Print all of the lines exactly. Any picture among them stays out.

- [Data shown]
++++

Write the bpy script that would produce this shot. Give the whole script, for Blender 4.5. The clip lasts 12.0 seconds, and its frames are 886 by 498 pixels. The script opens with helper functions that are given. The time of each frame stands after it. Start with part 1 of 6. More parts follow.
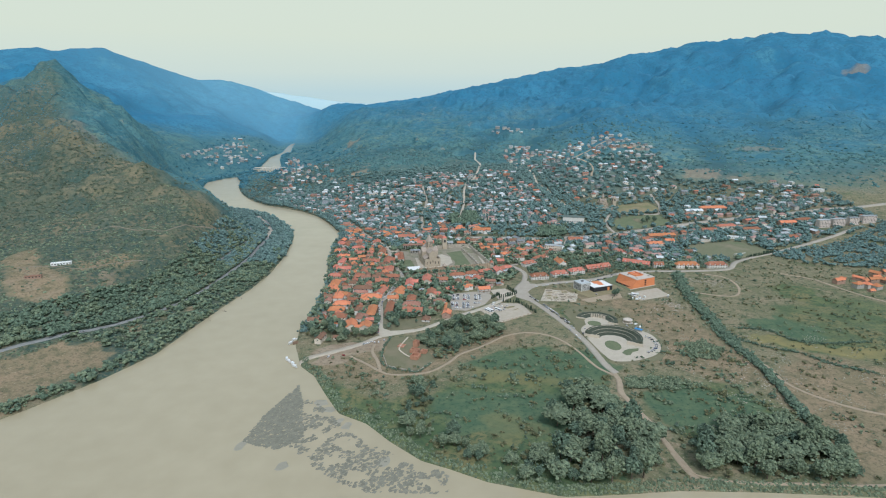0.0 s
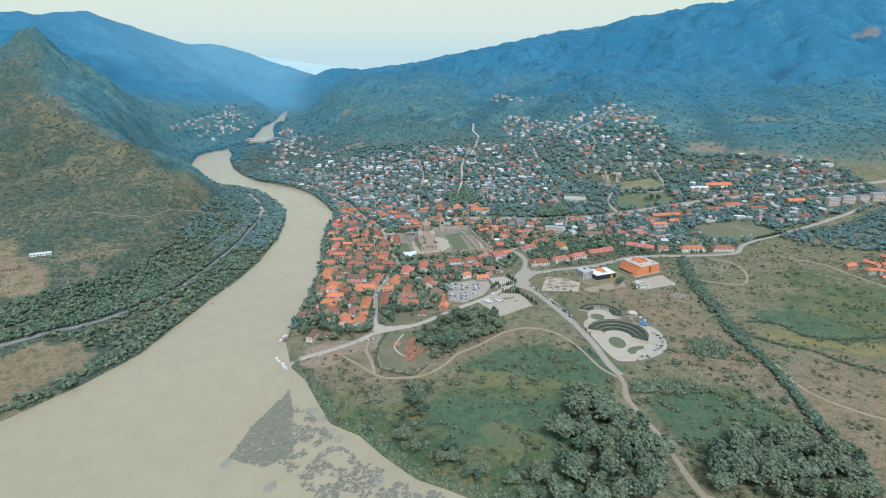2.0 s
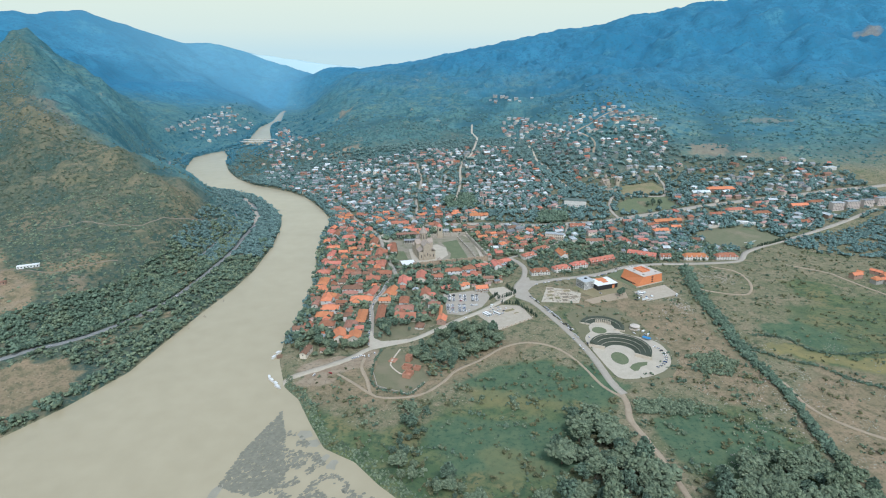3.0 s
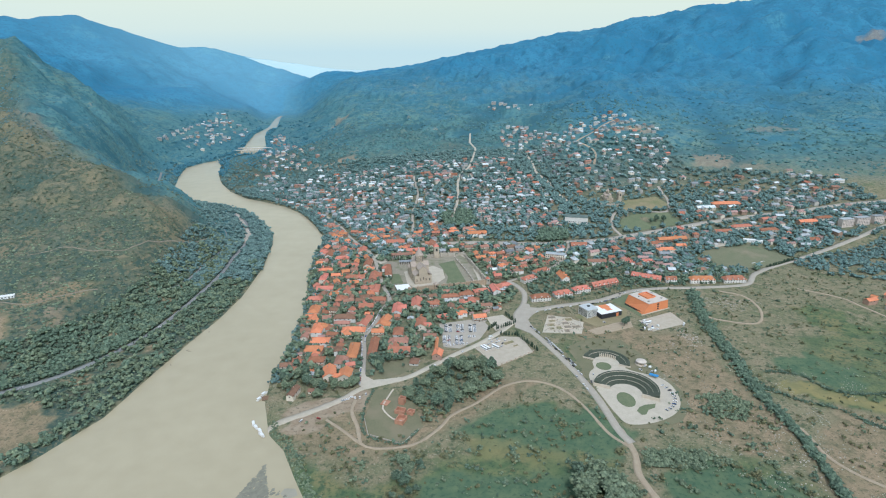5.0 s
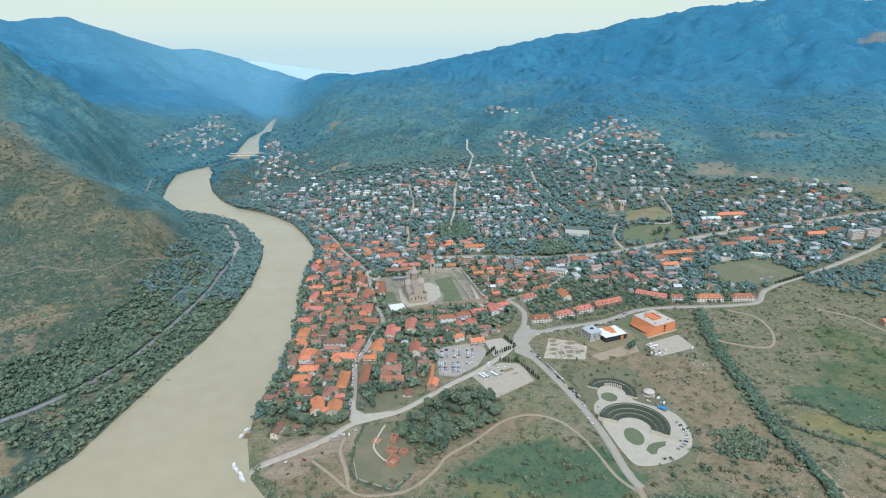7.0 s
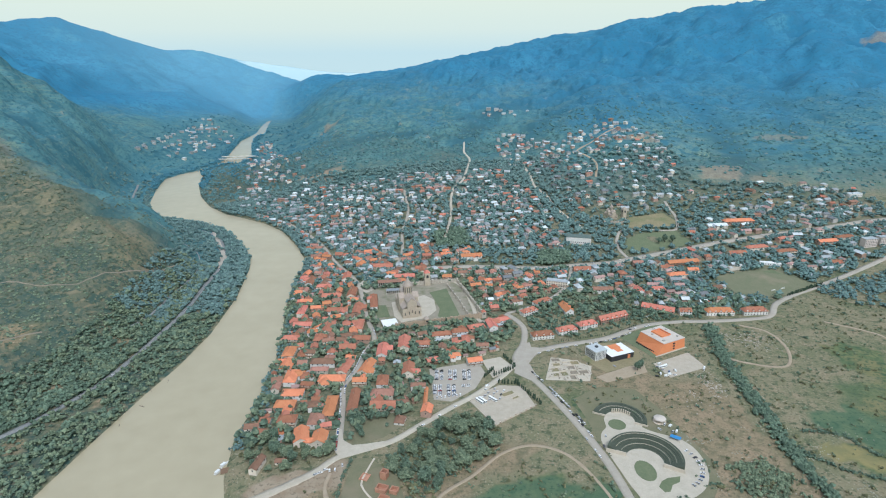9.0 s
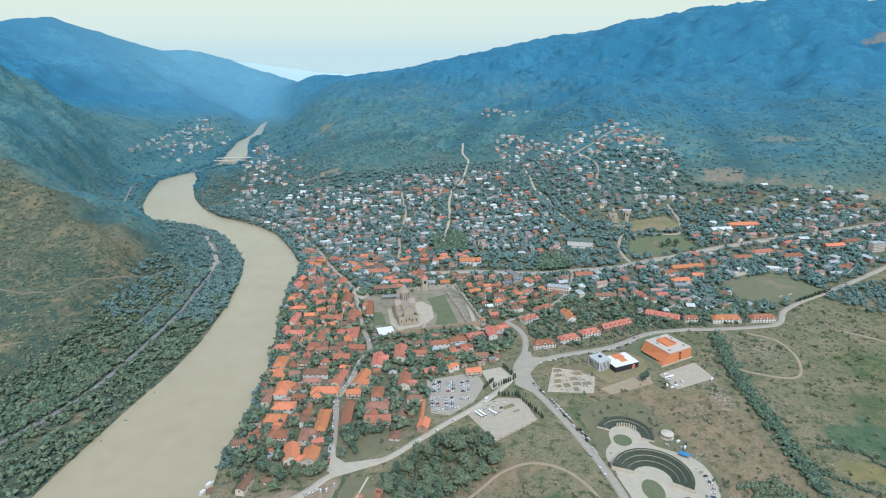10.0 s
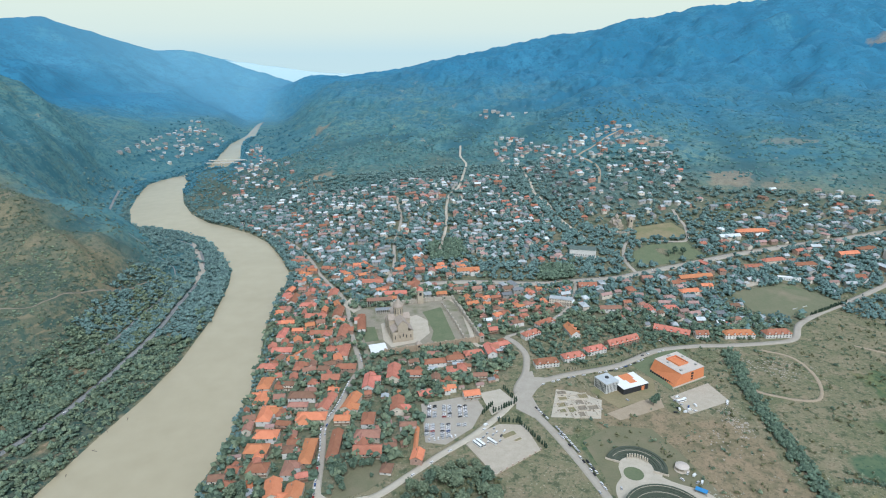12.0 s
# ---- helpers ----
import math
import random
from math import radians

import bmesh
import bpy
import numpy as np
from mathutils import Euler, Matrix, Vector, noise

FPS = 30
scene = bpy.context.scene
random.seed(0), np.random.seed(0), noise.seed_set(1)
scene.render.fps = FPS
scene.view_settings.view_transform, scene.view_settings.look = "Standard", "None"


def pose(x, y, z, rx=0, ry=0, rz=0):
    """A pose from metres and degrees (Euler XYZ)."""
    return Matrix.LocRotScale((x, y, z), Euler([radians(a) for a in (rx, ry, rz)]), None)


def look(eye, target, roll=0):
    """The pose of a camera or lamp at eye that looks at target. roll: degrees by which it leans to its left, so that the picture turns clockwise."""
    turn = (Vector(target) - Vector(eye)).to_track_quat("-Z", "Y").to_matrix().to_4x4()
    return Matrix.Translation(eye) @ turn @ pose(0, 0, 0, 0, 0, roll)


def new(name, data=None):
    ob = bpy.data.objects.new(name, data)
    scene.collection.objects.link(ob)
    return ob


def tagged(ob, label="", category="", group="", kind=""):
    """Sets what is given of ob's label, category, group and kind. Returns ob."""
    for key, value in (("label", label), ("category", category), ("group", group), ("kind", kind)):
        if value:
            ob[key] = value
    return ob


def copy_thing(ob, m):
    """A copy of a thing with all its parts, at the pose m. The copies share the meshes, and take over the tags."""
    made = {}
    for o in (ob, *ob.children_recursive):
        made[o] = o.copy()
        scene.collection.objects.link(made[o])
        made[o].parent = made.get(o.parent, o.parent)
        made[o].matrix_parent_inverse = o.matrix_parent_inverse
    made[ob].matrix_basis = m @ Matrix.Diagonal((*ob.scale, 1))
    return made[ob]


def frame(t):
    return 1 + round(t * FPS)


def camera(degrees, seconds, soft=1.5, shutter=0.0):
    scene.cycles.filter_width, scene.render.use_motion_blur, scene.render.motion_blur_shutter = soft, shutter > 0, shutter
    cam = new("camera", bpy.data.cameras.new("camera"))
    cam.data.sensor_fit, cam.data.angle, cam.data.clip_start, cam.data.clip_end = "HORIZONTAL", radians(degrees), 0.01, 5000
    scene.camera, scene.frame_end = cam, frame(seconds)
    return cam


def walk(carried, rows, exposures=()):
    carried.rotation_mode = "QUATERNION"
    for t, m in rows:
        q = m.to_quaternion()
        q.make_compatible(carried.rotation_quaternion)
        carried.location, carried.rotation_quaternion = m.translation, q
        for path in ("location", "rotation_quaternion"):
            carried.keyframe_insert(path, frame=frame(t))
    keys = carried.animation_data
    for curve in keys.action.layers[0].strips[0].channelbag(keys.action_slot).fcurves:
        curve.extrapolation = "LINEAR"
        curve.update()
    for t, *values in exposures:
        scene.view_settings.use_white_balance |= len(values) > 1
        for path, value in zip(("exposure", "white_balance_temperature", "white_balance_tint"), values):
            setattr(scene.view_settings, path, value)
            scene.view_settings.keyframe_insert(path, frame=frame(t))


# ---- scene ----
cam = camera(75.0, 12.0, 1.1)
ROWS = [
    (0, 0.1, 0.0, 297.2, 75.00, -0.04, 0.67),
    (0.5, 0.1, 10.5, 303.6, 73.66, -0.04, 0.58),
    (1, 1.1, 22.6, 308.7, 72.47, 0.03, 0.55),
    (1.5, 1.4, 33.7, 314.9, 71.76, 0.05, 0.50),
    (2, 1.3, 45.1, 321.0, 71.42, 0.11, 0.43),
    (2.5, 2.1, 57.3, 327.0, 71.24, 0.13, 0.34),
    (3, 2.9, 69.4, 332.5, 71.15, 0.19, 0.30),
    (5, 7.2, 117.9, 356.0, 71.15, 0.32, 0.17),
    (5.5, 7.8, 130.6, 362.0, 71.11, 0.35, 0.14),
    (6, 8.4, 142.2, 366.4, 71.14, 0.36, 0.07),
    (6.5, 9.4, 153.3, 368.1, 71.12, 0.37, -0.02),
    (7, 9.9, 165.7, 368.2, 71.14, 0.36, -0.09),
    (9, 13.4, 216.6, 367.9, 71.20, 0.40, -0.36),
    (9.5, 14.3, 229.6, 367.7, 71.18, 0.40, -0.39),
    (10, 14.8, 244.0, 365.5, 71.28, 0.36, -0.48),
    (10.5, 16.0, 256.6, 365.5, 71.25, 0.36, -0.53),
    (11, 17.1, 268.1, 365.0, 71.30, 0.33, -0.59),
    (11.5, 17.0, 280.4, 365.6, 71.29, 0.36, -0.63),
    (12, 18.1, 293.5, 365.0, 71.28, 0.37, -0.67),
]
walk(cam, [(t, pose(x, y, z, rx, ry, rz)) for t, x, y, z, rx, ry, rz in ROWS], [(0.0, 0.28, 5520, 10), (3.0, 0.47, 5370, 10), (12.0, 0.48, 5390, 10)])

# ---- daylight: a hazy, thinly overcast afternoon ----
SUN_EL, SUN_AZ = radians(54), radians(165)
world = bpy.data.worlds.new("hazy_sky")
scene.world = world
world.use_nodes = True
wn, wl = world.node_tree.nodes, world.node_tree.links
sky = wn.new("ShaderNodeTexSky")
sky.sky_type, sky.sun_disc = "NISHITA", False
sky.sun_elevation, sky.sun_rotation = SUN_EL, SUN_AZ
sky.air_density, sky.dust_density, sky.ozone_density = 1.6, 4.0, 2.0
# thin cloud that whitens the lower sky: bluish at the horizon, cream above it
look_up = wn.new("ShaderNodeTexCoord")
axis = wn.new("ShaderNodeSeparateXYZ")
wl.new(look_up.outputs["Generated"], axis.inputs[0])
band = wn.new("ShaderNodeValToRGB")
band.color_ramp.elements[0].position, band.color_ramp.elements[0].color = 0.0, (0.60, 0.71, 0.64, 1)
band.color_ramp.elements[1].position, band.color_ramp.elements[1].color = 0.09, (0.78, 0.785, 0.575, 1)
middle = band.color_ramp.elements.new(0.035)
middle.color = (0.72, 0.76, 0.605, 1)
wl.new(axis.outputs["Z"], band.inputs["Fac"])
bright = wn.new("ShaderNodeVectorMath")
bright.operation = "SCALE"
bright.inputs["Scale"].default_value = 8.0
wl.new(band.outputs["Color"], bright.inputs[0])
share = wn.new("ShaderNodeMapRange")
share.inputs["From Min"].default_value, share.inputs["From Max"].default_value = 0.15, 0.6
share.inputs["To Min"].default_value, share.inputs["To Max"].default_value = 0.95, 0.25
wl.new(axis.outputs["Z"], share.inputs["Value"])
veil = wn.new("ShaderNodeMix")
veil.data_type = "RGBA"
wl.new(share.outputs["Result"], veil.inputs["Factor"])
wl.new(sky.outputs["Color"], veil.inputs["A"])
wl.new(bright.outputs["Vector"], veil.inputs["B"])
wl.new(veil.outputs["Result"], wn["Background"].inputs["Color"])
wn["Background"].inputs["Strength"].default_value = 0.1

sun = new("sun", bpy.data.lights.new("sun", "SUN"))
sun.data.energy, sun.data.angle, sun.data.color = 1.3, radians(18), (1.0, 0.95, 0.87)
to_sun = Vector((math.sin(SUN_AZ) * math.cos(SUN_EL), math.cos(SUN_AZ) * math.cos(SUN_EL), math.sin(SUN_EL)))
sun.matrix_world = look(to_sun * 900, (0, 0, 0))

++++

- [Answer to this task]
Write the bpy script that would produce this shot. Give the whole script, for Blender 4.5. The clip lasts 12.0 seconds, and its frames are 886 by 498 pixels. The script opens with helper functions that are given. The time of each frame stands after it. Start with part 1 of 6. More parts follow.
0.0 s
2.0 s
3.0 s
5.0 s
7.0 s
9.0 s
10.0 s
12.0 s
# ---- helpers ----
import math
import random
from math import radians

import bmesh
import bpy
import numpy as np
from mathutils import Euler, Matrix, Vector, noise

FPS = 30
scene = bpy.context.scene
random.seed(0), np.random.seed(0), noise.seed_set(1)
scene.render.fps = FPS
scene.view_settings.view_transform, scene.view_settings.look = "Standard", "None"


def pose(x, y, z, rx=0, ry=0, rz=0):
    """A pose from metres and degrees (Euler XYZ)."""
    return Matrix.LocRotScale((x, y, z), Euler([radians(a) for a in (rx, ry, rz)]), None)


def look(eye, target, roll=0):
    """The pose of a camera or lamp at eye that looks at target. roll: degrees by which it leans to its left, so that the picture turns clockwise."""
    turn = (Vector(target) - Vector(eye)).to_track_quat("-Z", "Y").to_matrix().to_4x4()
    return Matrix.Translation(eye) @ turn @ pose(0, 0, 0, 0, 0, roll)


def new(name, data=None):
    ob = bpy.data.objects.new(name, data)
    scene.collection.objects.link(ob)
    return ob


def tagged(ob, label="", category="", group="", kind=""):
    """Sets what is given of ob's label, category, group and kind. Returns ob."""
    for key, value in (("label", label), ("category", category), ("group", group), ("kind", kind)):
        if value:
            ob[key] = value
    return ob


def copy_thing(ob, m):
    """A copy of a thing with all its parts, at the pose m. The copies share the meshes, and take over the tags."""
    made = {}
    for o in (ob, *ob.children_recursive):
        made[o] = o.copy()
        scene.collection.objects.link(made[o])
        made[o].parent = made.get(o.parent, o.parent)
        made[o].matrix_parent_inverse = o.matrix_parent_inverse
    made[ob].matrix_basis = m @ Matrix.Diagonal((*ob.scale, 1))
    return made[ob]


def frame(t):
    return 1 + round(t * FPS)


def camera(degrees, seconds, soft=1.5, shutter=0.0):
    scene.cycles.filter_width, scene.render.use_motion_blur, scene.render.motion_blur_shutter = soft, shutter > 0, shutter
    cam = new("camera", bpy.data.cameras.new("camera"))
    cam.data.sensor_fit, cam.data.angle, cam.data.clip_start, cam.data.clip_end = "HORIZONTAL", radians(degrees), 0.01, 5000
    scene.camera, scene.frame_end = cam, frame(seconds)
    return cam


def walk(carried, rows, exposures=()):
    carried.rotation_mode = "QUATERNION"
    for t, m in rows:
        q = m.to_quaternion()
        q.make_compatible(carried.rotation_quaternion)
        carried.location, carried.rotation_quaternion = m.translation, q
        for path in ("location", "rotation_quaternion"):
            carried.keyframe_insert(path, frame=frame(t))
    keys = carried.animation_data
    for curve in keys.action.layers[0].strips[0].channelbag(keys.action_slot).fcurves:
        curve.extrapolation = "LINEAR"
        curve.update()
    for t, *values in exposures:
        scene.view_settings.use_white_balance |= len(values) > 1
        for path, value in zip(("exposure", "white_balance_temperature", "white_balance_tint"), values):
            setattr(scene.view_settings, path, value)
            scene.view_settings.keyframe_insert(path, frame=frame(t))


# ---- scene ----
cam = camera(75.0, 12.0, 1.1)
ROWS = [
    (0, 0.1, 0.0, 297.2, 75.00, -0.04, 0.67),
    (0.5, 0.1, 10.5, 303.6, 73.66, -0.04, 0.58),
    (1, 1.1, 22.6, 308.7, 72.47, 0.03, 0.55),
    (1.5, 1.4, 33.7, 314.9, 71.76, 0.05, 0.50),
    (2, 1.3, 45.1, 321.0, 71.42, 0.11, 0.43),
    (2.5, 2.1, 57.3, 327.0, 71.24, 0.13, 0.34),
    (3, 2.9, 69.4, 332.5, 71.15, 0.19, 0.30),
    (5, 7.2, 117.9, 356.0, 71.15, 0.32, 0.17),
    (5.5, 7.8, 130.6, 362.0, 71.11, 0.35, 0.14),
    (6, 8.4, 142.2, 366.4, 71.14, 0.36, 0.07),
    (6.5, 9.4, 153.3, 368.1, 71.12, 0.37, -0.02),
    (7, 9.9, 165.7, 368.2, 71.14, 0.36, -0.09),
    (9, 13.4, 216.6, 367.9, 71.20, 0.40, -0.36),
    (9.5, 14.3, 229.6, 367.7, 71.18, 0.40, -0.39),
    (10, 14.8, 244.0, 365.5, 71.28, 0.36, -0.48),
    (10.5, 16.0, 256.6, 365.5, 71.25, 0.36, -0.53),
    (11, 17.1, 268.1, 365.0, 71.30, 0.33, -0.59),
    (11.5, 17.0, 280.4, 365.6, 71.29, 0.36, -0.63),
    (12, 18.1, 293.5, 365.0, 71.28, 0.37, -0.67),
]
walk(cam, [(t, pose(x, y, z, rx, ry, rz)) for t, x, y, z, rx, ry, rz in ROWS], [(0.0, 0.28, 5520, 10), (3.0, 0.47, 5370, 10), (12.0, 0.48, 5390, 10)])

# ---- daylight: a hazy, thinly overcast afternoon ----
SUN_EL, SUN_AZ = radians(54), radians(165)
world = bpy.data.worlds.new("hazy_sky")
scene.world = world
world.use_nodes = True
wn, wl = world.node_tree.nodes, world.node_tree.links
sky = wn.new("ShaderNodeTexSky")
sky.sky_type, sky.sun_disc = "NISHITA", False
sky.sun_elevation, sky.sun_rotation = SUN_EL, SUN_AZ
sky.air_density, sky.dust_density, sky.ozone_density = 1.6, 4.0, 2.0
# thin cloud that whitens the lower sky: bluish at the horizon, cream above it
look_up = wn.new("ShaderNodeTexCoord")
axis = wn.new("ShaderNodeSeparateXYZ")
wl.new(look_up.outputs["Generated"], axis.inputs[0])
band = wn.new("ShaderNodeValToRGB")
band.color_ramp.elements[0].position, band.color_ramp.elements[0].color = 0.0, (0.60, 0.71, 0.64, 1)
band.color_ramp.elements[1].position, band.color_ramp.elements[1].color = 0.09, (0.78, 0.785, 0.575, 1)
middle = band.color_ramp.elements.new(0.035)
middle.color = (0.72, 0.76, 0.605, 1)
wl.new(axis.outputs["Z"], band.inputs["Fac"])
bright = wn.new("ShaderNodeVectorMath")
bright.operation = "SCALE"
bright.inputs["Scale"].default_value = 8.0
wl.new(band.outputs["Color"], bright.inputs[0])
share = wn.new("ShaderNodeMapRange")
share.inputs["From Min"].default_value, share.inputs["From Max"].default_value = 0.15, 0.6
share.inputs["To Min"].default_value, share.inputs["To Max"].default_value = 0.95, 0.25
wl.new(axis.outputs["Z"], share.inputs["Value"])
veil = wn.new("ShaderNodeMix")
veil.data_type = "RGBA"
wl.new(share.outputs["Result"], veil.inputs["Factor"])
wl.new(sky.outputs["Color"], veil.inputs["A"])
wl.new(bright.outputs["Vector"], veil.inputs["B"])
wl.new(veil.outputs["Result"], wn["Background"].inputs["Color"])
wn["Background"].inputs["Strength"].default_value = 0.1

sun = new("sun", bpy.data.lights.new("sun", "SUN"))
sun.data.energy, sun.data.angle, sun.data.color = 1.3, radians(18), (1.0, 0.95, 0.87)
to_sun = Vector((math.sin(SUN_AZ) * math.cos(SUN_EL), math.cos(SUN_AZ) * math.cos(SUN_EL), math.sin(SUN_EL)))
sun.matrix_world = look(to_sun * 900, (0, 0, 0))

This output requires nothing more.